2. Inspecting Cluster-Wide Usage
Next, we ran ceph df
to assess space usage across pools:
[root@shiny-jacana ~]# ceph df
--- RAW STORAGE ---
CLASS SIZE AVAIL USED RAW USED %RAW USED
ssd 140 TiB 8.7 TiB 131 TiB 131 TiB 93.74
--- POOLS ---
POOL ID PGS STORED OBJECTS USED %USED MAX AVAIL
volumes 3 2048 65 TiB 17.09M 129 TiB 97.90 1.4 TiB
images 2 512 193 GiB 24.79k 385 GiB 11.92 1.4 TiB
vms 4 64 60 GiB 15.46k 120 GiB 4.05 1.4 TiB
The volumes
pool is using almost 98% of its quota, indicating that it’s the
main driver of OSD saturation.
3. Mitigating the RO State
[root@shiny-jacana ~]# ceph osd set-full-ratio 0.97
osd set-full-ratio 0.97
This allowed the cluster to resume write operations. Keep in mind, this is only a temporary solution. The underlying issue lack of space still needs to be resolved.

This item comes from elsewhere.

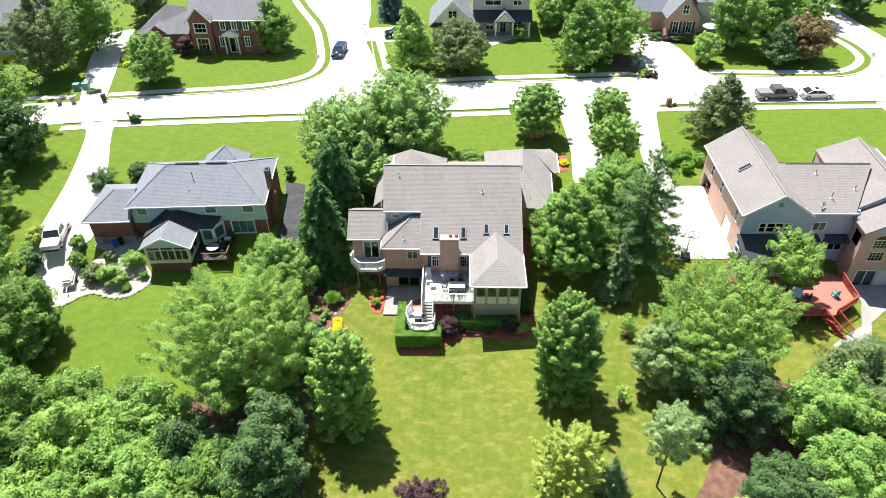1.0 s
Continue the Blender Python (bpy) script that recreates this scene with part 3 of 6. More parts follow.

How to Prevent This in the Future
- Set up proactive monitoring and use tools like DataDog to alert when OSD usage hits 80% or more. See this article to enable Datadog Cloud Monitoring in OpenMetal Central.
- Automate snapshot cleanup by implementing periodic audits for unused volumes and snapshots.
- Plan capacity with headroom and avoid running clusters above 80–85% usage for extended periods.
- Scale out before you're at risk. If usage trends consistently high, add more OSDs or expand storage.
Need to remove stuck images? Check out this Ceph cleanup guide to break parent-child dependencies and clear them out.
In Summary
When Ceph enters a read-only state due to full OSDs, quick and informed action is essential. Temporarily adjusting the 'full-ratio' buys time, but it’s not a long-term fix. Clean up storage immediately and make sure you have monitoring and capacity planning in place to avoid recurrence. The earlier you respond to rising usage, the less disruptive the recovery will be.